# Material provided start

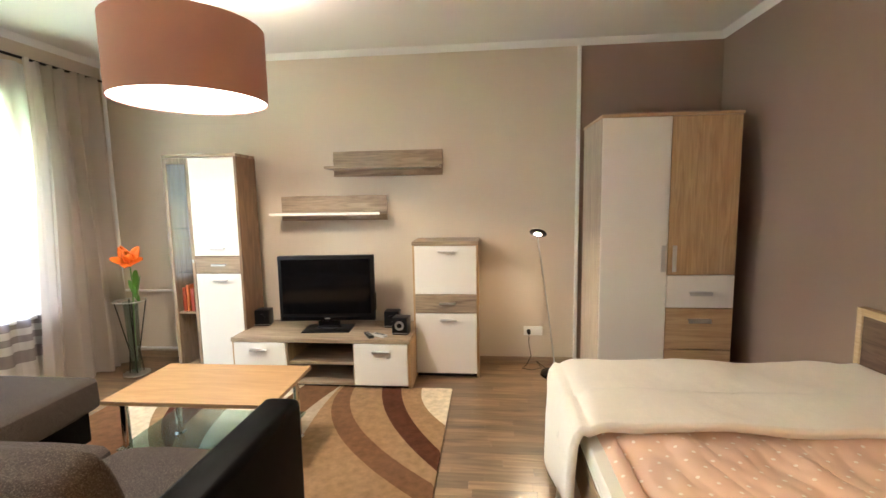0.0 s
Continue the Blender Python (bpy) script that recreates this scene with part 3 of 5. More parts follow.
def curtain(name, label, x, y0, y1, z0, z1, folds, amp, mat, group="", flare=0.0, seed=1, stripes=None, parent=None, squeeze=0.0):
    """Hanging cloth with folds; flare widens it towards the floor; stripes give (z0, z1) of grey bands."""
    rng = random.Random(seed)
    ph = [rng.uniform(0, 6.28) for _ in range(6)]
    nu, zs = int(folds * 10), []
    marks = sorted({z0, z1, *[s for p in (stripes or []) for s in p]})
    for a, b in zip(marks, marks[1:]):
        k = max(1, int((b - a) / 0.12))
        zs += [a + (b - a) * i / k for i in range(k)]
    zs.append(z1)
    bm = bmesh.new()
    rows = []
    for z in zs:
        h = (z - z0) / (z1 - z0)
        row = []
        for i in range(nu + 1):
            u = i / nu
            w = u * folds * 2 * math.pi
            wob = 0.5 * math.sin(0.37 * w + ph[0]) + 0.35 * math.sin(0.21 * w + ph[1] + h)
            d = amp * (0.75 + 0.35 * math.sin(0.5 * w + ph[2])) * math.sin(w + wob + 0.5 * (1 - h) * math.sin(u * 9 + ph[3]))
            mid = (y0 + y1) / 2
            wide = 1 + flare * (1 - h) ** 2 - squeeze * math.sin(math.pi * h)
            y = mid + (y0 + (y1 - y0) * u - mid) * wide + 0.3 * amp * math.sin(2 * w + ph[4])
            row.append(bm.verts.new((x + d * (1 + 0.6 * (1 - h)) + 0.01 * math.sin(z * 3 + ph[5] + 7 * u), y, z + (0.006 * math.sin(w * 0.5 + ph[1]) if z == z0 else 0))))
        rows.append(row)
    striped = []
    for r, (a, b) in enumerate(zip(rows, rows[1:])):
        zc = (zs[r] + zs[r + 1]) / 2
        for i in range(nu):
            f = bm.faces.new((a[i], a[i + 1], b[i + 1], b[i]))
            f.material_index = 1 if any(p < zc < q for p, q in (stripes or [])) else 0
    ob = finish(name, bm, mat)
    if stripes:
        ob.data.materials.append(M_STRIPE)
    return tagged(ob, label, "curtain", group)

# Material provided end

- Problem to solve
Nothing but the lines from the one with "Continue the Blender" through the end of the data above should be repeated, each exactly as it stands.

- Finished exercise
Continue the Blender Python (bpy) script that recreates this scene with part 3 of 5. More parts follow.
def curtain(name, label, x, y0, y1, z0, z1, folds, amp, mat, group="", flare=0.0, seed=1, stripes=None, parent=None, squeeze=0.0):
    """Hanging cloth with folds; flare widens it towards the floor; stripes give (z0, z1) of grey bands."""
    rng = random.Random(seed)
    ph = [rng.uniform(0, 6.28) for _ in range(6)]
    nu, zs = int(folds * 10), []
    marks = sorted({z0, z1, *[s for p in (stripes or []) for s in p]})
    for a, b in zip(marks, marks[1:]):
        k = max(1, int((b - a) / 0.12))
        zs += [a + (b - a) * i / k for i in range(k)]
    zs.append(z1)
    bm = bmesh.new()
    rows = []
    for z in zs:
        h = (z - z0) / (z1 - z0)
        row = []
        for i in range(nu + 1):
            u = i / nu
            w = u * folds * 2 * math.pi
            wob = 0.5 * math.sin(0.37 * w + ph[0]) + 0.35 * math.sin(0.21 * w + ph[1] + h)
            d = amp * (0.75 + 0.35 * math.sin(0.5 * w + ph[2])) * math.sin(w + wob + 0.5 * (1 - h) * math.sin(u * 9 + ph[3]))
            mid = (y0 + y1) / 2
            wide = 1 + flare * (1 - h) ** 2 - squeeze * math.sin(math.pi * h)
            y = mid + (y0 + (y1 - y0) * u - mid) * wide + 0.3 * amp * math.sin(2 * w + ph[4])
            row.append(bm.verts.new((x + d * (1 + 0.6 * (1 - h)) + 0.01 * math.sin(z * 3 + ph[5] + 7 * u), y, z + (0.006 * math.sin(w * 0.5 + ph[1]) if z == z0 else 0))))
        rows.append(row)
    striped = []
    for r, (a, b) in enumerate(zip(rows, rows[1:])):
        zc = (zs[r] + zs[r + 1]) / 2
        for i in range(nu):
            f = bm.faces.new((a[i], a[i + 1], b[i + 1], b[i]))
            f.material_index = 1 if any(p < zc < q for p, q in (stripes or [])) else 0
    ob = finish(name, bm, mat)
    if stripes:
        ob.data.materials.append(M_STRIPE)
    return tagged(ob, label, "curtain", group)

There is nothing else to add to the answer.